Ellipse From Two Points

I'm deriving the standard equation for an ellipse from two arbitrary points $$F_1$$ and $$F_2$$. An ellipse around these two focal points is a set of points $$P$$ for which the sum of the distances to $$F_1$$ and $$F_2$$ is a constant $$s$$, where $$s$$ may be any value greater $$\overline{F_1 F_2}$$. $$\overline{F_1 P} + \overline{F_2 P} = s$$ Let's sketch this out with a little SVG (luckily, SVG has an ellipse element).

We have our focal points $$F_1 = (-c, 0)$$ and $$F_2 = (c, 0)$$. The midpoint of $$\overline{F_1 F_2}$$ is the point of origin and center of the ellipse $$O = (0,0)$$. The points $$V_1 = (a, 0)$$ and $$V_2 = (0, b)$$ are the vertices of the ellipse.
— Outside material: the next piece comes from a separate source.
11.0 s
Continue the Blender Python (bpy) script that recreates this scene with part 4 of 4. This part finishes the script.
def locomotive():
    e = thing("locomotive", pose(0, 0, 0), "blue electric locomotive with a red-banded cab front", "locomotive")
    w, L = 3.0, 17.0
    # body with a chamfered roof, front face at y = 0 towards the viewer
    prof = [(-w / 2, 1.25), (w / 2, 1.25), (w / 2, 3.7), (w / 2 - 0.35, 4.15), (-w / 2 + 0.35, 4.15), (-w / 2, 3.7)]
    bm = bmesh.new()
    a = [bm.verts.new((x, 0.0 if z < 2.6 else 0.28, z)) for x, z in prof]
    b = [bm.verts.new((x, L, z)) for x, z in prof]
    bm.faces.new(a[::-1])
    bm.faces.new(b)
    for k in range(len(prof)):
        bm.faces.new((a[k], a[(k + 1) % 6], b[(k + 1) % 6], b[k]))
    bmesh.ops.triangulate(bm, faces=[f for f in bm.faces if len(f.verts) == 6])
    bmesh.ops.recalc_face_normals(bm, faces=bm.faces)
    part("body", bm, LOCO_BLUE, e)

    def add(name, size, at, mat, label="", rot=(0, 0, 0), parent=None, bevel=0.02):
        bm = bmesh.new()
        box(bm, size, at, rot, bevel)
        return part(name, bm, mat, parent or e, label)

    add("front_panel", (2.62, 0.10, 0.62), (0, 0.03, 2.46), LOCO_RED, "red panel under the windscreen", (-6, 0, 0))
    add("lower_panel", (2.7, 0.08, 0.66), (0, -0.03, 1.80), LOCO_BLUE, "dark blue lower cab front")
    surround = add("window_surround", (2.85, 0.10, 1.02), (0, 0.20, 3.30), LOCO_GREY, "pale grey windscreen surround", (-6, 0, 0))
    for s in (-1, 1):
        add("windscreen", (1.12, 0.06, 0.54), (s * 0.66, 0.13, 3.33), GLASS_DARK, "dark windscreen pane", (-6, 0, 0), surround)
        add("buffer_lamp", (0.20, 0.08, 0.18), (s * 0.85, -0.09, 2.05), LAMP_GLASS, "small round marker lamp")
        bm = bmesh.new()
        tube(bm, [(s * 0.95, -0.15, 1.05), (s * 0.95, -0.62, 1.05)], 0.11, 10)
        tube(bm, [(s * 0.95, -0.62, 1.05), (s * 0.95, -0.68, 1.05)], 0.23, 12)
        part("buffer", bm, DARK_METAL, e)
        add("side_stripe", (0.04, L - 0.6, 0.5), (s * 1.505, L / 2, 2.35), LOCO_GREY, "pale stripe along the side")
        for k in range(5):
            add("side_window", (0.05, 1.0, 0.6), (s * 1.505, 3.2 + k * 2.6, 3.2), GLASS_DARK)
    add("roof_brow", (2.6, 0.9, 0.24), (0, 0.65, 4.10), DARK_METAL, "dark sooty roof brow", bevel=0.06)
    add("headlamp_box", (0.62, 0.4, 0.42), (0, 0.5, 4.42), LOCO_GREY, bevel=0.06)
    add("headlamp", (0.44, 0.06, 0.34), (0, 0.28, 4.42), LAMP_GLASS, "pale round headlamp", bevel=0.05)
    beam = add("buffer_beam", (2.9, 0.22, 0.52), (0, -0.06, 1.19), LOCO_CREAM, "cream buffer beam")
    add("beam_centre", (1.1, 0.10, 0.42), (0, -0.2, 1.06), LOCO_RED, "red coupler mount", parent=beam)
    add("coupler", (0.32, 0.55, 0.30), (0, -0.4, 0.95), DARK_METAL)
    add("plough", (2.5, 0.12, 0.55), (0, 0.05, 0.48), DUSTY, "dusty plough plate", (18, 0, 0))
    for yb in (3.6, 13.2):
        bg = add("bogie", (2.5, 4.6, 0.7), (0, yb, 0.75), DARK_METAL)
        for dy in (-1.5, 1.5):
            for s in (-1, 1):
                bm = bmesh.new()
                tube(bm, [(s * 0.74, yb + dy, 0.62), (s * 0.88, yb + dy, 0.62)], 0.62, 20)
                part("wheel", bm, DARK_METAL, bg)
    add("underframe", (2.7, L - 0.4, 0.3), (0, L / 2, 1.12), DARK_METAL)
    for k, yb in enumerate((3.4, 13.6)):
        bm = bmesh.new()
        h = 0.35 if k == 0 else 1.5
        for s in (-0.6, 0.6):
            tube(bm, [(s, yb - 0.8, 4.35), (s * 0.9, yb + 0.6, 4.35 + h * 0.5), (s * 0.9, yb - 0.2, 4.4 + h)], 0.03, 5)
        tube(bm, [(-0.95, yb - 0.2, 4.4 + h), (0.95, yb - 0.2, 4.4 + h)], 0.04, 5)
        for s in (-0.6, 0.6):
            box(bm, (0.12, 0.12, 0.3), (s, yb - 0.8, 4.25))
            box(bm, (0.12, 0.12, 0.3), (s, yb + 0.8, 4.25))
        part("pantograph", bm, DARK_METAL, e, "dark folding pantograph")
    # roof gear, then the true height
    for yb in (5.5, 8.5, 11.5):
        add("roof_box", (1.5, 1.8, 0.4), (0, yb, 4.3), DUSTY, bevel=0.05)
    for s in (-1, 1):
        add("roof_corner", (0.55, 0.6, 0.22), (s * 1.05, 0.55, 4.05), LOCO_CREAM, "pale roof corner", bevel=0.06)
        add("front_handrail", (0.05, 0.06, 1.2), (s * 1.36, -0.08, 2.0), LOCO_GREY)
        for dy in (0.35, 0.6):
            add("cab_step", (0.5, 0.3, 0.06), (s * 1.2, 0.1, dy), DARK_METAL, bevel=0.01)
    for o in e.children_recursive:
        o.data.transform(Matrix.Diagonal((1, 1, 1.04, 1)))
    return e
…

Parameter $$a$$ is the semi-major axis (maximal radius of the ellipse), $$b$$ the semi-minor axis (minimal radius of the ellipse), and $$c$$ the linear eccentricity (distance from the center to any of the two foci).

The sum of the distances from $$F_1$$ and $$F_2$$ to $$V_1$$ is $$2a$$, so in general $$s = 2a$$. $$\overline{F_1 V_1} + \overline{F_2 V_1} = (c + a) + (a - c) = 2a$$

The distance from any point $$P = (x,y)$$ of the ellipse to $$F_1$$ is $$\sqrt{(x+c)^2 + y^2}$$, accordingly to $$F_2$$ it is $$\sqrt{(x-c)^2 + y^2}$$.
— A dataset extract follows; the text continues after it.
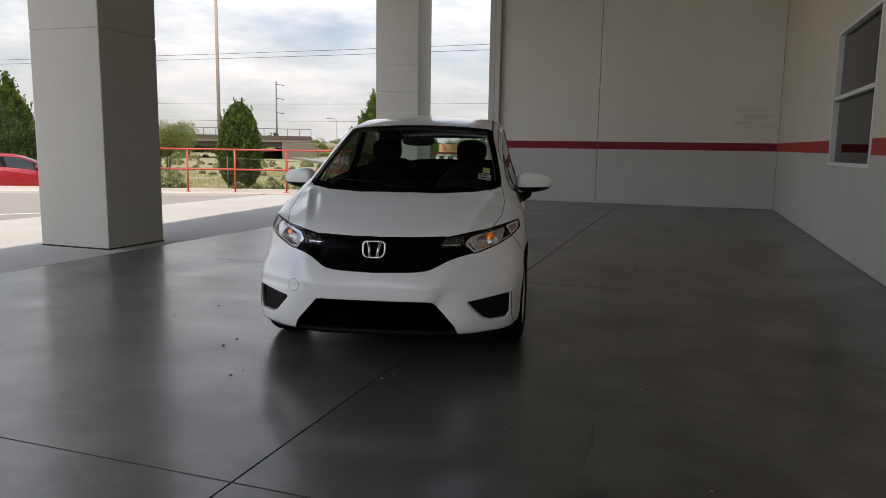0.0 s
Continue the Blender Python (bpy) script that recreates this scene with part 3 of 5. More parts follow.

In case you don't believe me, consider the points $$P$$, $$F_1$$ and $$Q = (-c, y)$$. If $$-c = x$$, then the distance obviously is $$\sqrt{(x+c)^2 + y^2} = y$$. Otherwise, those three points form a right triangle with the hypotenuse $$\overline{P F_1}$$. Line segment $$\overline{P Q}$$ is parallel to the x-axis and has length $$x + c$$. Line segment $$\overline{F_1 Q}$$ is parallel to the y-axis and has length $$y$$. The Pythagorean theorem says $$\overline{P F_1}^2 = (x + c)^2 + y^2$$.
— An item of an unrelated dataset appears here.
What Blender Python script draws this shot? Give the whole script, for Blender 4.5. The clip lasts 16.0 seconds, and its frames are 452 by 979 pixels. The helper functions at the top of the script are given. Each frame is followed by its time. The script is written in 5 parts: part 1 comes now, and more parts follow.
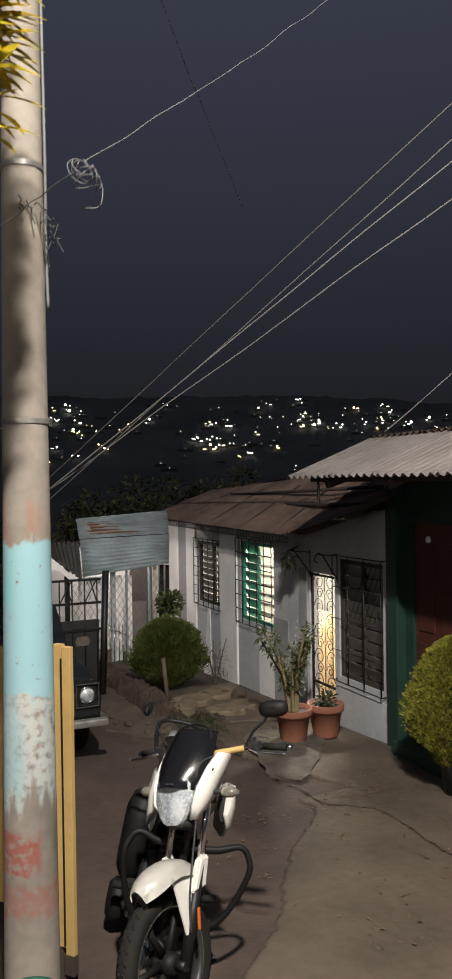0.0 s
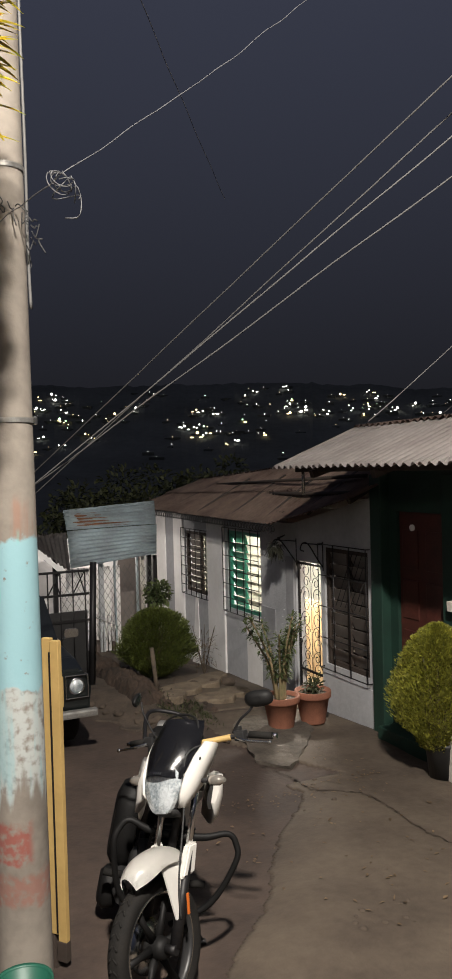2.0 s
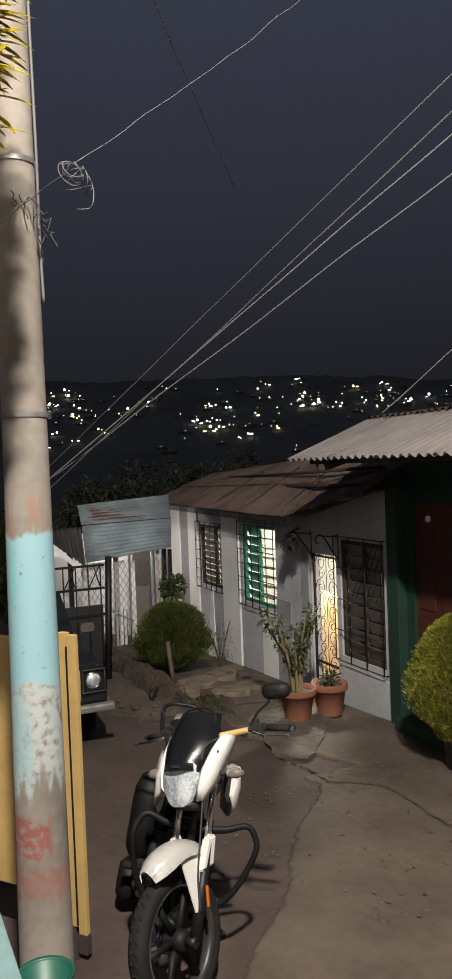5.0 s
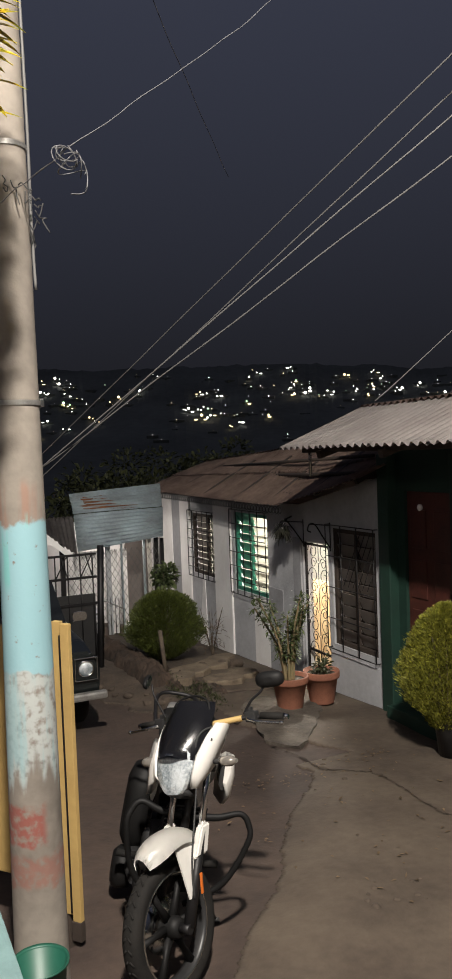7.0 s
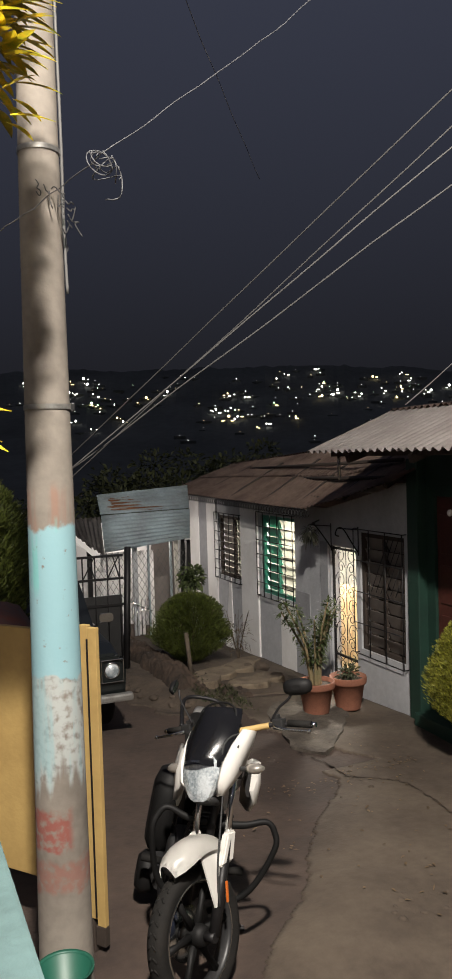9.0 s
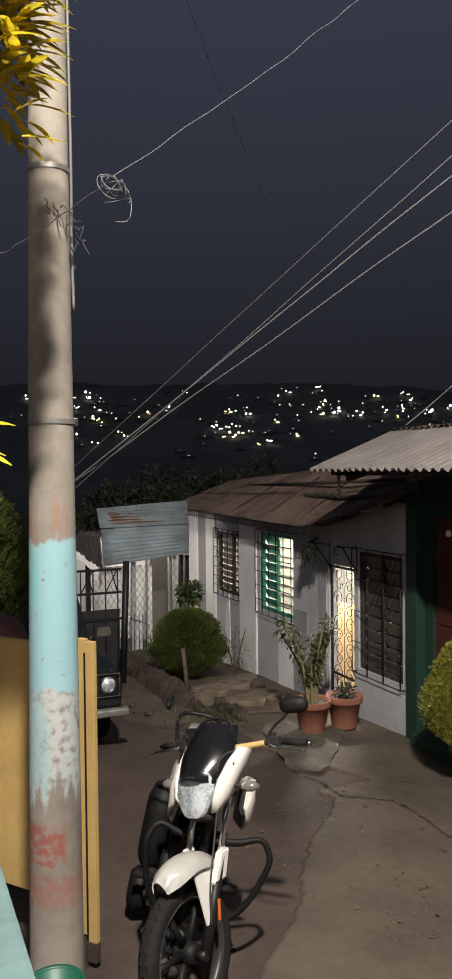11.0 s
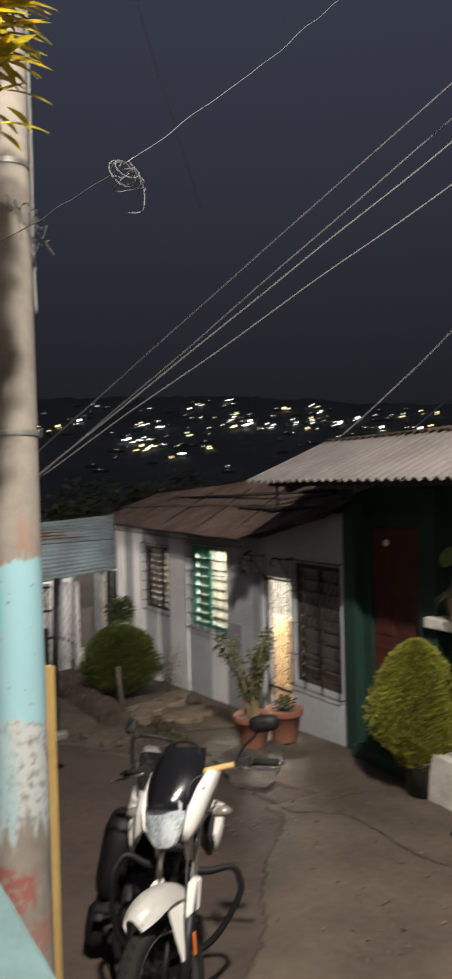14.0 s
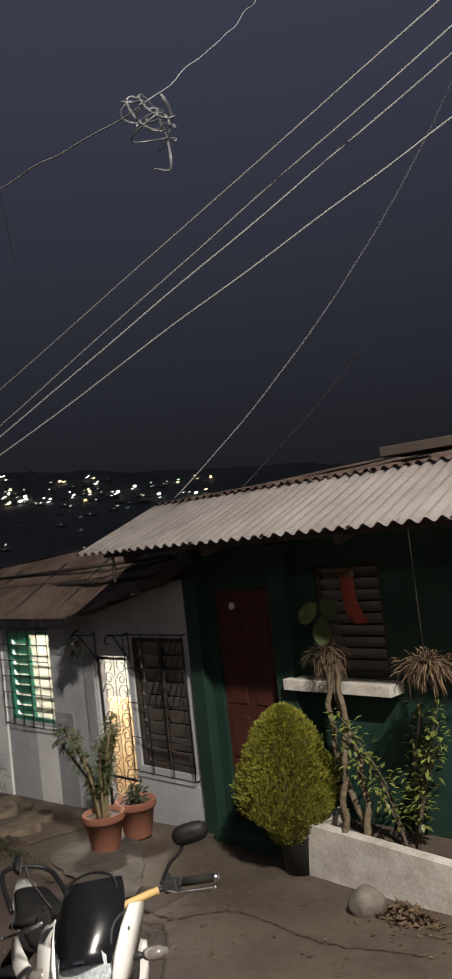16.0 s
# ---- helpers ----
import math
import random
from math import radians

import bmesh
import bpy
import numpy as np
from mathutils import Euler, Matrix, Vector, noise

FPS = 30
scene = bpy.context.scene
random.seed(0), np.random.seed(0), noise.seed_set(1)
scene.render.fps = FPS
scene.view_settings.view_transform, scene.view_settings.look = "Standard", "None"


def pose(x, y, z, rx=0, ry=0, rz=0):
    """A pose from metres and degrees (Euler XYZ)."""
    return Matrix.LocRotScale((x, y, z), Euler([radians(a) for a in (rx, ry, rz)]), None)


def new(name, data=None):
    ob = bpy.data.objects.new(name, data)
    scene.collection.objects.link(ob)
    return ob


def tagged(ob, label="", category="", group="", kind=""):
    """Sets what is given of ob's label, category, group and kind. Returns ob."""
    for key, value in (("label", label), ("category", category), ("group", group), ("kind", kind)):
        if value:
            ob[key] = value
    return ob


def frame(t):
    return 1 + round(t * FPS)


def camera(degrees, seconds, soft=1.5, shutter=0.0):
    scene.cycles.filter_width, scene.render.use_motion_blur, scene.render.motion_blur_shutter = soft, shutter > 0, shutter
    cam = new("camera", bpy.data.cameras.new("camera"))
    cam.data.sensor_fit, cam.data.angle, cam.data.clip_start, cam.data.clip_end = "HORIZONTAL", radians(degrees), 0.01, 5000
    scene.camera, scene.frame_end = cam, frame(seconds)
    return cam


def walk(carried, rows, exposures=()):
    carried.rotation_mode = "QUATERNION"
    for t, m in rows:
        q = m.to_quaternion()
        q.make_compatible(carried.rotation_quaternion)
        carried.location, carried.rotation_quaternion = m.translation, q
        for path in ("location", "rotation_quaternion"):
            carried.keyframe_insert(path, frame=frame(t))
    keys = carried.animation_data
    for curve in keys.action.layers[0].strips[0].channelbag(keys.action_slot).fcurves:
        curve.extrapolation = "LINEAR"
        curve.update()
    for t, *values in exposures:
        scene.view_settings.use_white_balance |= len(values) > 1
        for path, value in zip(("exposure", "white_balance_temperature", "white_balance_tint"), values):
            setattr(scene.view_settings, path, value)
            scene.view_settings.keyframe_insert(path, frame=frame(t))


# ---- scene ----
cam = camera(31.0, 16.0, soft=1.9, shutter=0.9)
TRUE = 0.87  # the plan below is drawn a little large; everything is brought to true size at the end


def eye(x, y, z, rx, ry, rz):
    return pose(x * TRUE, y * TRUE, z * TRUE, rx, ry, rz)


walk(cam, [
    (0, eye(0.000, 0.000, 2.700, 89.414, 0.823, -24.454)),
    (0.5, eye(-0.011, -0.083, 2.733, 89.317, 1.368, -24.944)),
    (1, eye(-0.015, -0.077, 2.739, 89.125, 1.574, -25.396)),
    (1.5, eye(-0.011, -0.078, 2.743, 88.838, 1.484, -25.482)),
    (2, eye(-0.008, -0.077, 2.739, 88.534, 1.507, -25.328)),
    (2.5, eye(-0.003, -0.073, 2.734, 88.379, 1.505, -25.205)),
    (3, eye(-0.010, -0.071, 2.727, 88.415, 1.623, -24.969)),
    (3.5, eye(-0.004, -0.067, 2.735, 88.453, 1.595, -24.668)),
    (4, eye(-0.005, -0.065, 2.731, 88.330, 1.888, -24.520)),
    (6.5, eye(-0.010, -0.045, 2.737, 87.514, 2.297, -24.577)),
    (7, eye(-0.014, -0.040, 2.732, 87.293, 2.166, -25.005)),
    (7.5, eye(-0.028, -0.014, 2.741, 87.247, 2.041, -24.656)),
    (8, eye(-0.026, -0.006, 2.737, 87.189, 1.963, -24.038)),
    (8.5, eye(-0.013, 0.003, 2.746, 87.243, 1.943, -23.427)),
    (11, eye(-0.032, -0.031, 2.763, 88.546, 0.537, -23.109)),
    (11.5, eye(-0.029, 0.007, 2.745, 88.841, 0.210, -23.489)),
    (12, eye(-0.025, 0.006, 2.743, 89.004, 0.169, -24.101)),
    (12.5, eye(-0.020, -0.002, 2.743, 89.149, 0.163, -24.559)),
    (13, eye(-0.020, 0.033, 2.744, 89.017, 0.211, -24.959)),
    (13.5, eye(-0.086, 0.065, 2.741, 89.138, 1.090, -24.847)),
    (14, eye(-0.233, 0.249, 2.762, 89.356, 1.352, -29.301)),
    (14.5, eye(-0.269, 0.388, 2.801, 91.306, 1.433, -34.000)),
    (15, eye(-0.228, 0.696, 2.753, 93.240, 1.599, -37.173)),
    (15.5, eye(-0.324, 0.935, 2.768, 93.065, 4.112, -41.727)),
    (16, eye(-0.394, 1.113, 2.773, 93.249, 6.187, -44.693)),
])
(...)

Now we can express the definition of the ellipse with the following equation: $$\sqrt{(x-c)^2 + y^2} + \sqrt{(x+c)^2 + y^2} = 2a .$$

We use a bit of algebraic manipulation and the Pythagorean theorem to derive the standard ellipse equation... \begin{align*} \sqrt{(x-c)^2 + y^2} + \sqrt{(x+c)^2 + y^2} &= 2a \\ \sqrt{(x-c)^2 + y^2} &= 2a - \sqrt{(x+c)^2 + y^2}\\ \cancel{x^2} - 2cx + \cancel{c^2} + \cancel{y^2} &= 4a^2 - 4a \sqrt{(x+c)^2 + y^2} \\ &\hphantom{=} + \cancel{x^2} + 2cx + \cancel{c^2} + \cancel{y^2}\\ \cancel{-4} (cx + a^2) &= \cancel{-4}a \sqrt{(x+c)^2 + y^2}\\ c^2x^2 + 2 c x a^2 + a^4 &= a^2 (x^2 + 2cx + c^2 + y^2) \\ \frac{c^2 x^2}{a^2} + \cancel{2cx} + a^2 &= x^2 + \cancel{2xc} + c^2 + y^2 \\ \end{align*}

At this point we use the Pythagorean theorem to substitute $$c^2 = a^2 - b^2$$. \begin{align*} \frac{(a^2 - b^2) x^2}{a^2} + \cancel{a^2} &= x^2 + \cancel{a^2} - b^2 + y^2 \\ \cancel{a^2 x^2} - b^2 x^2 &= \cancel{a^2 x^2} - a^2 b^2 + a^2 y^2\\ -x^2 &= -a^2 + \frac{a^2 y^2}{b^2} \\ \frac{x^2}{a^2} &= 1 - \frac{y^2}{b^2} \end{align*}

$$\frac{x^2}{a^2} + \frac{y^2}{b^2} = 1$$

If $$F_1 = F_2$$ (there is only one focal point) and thus $$a = b = r$$, we have the special case of a circle with radius $$r$$ around the center $$O$$. $$x^2 + y^2 = r^2$$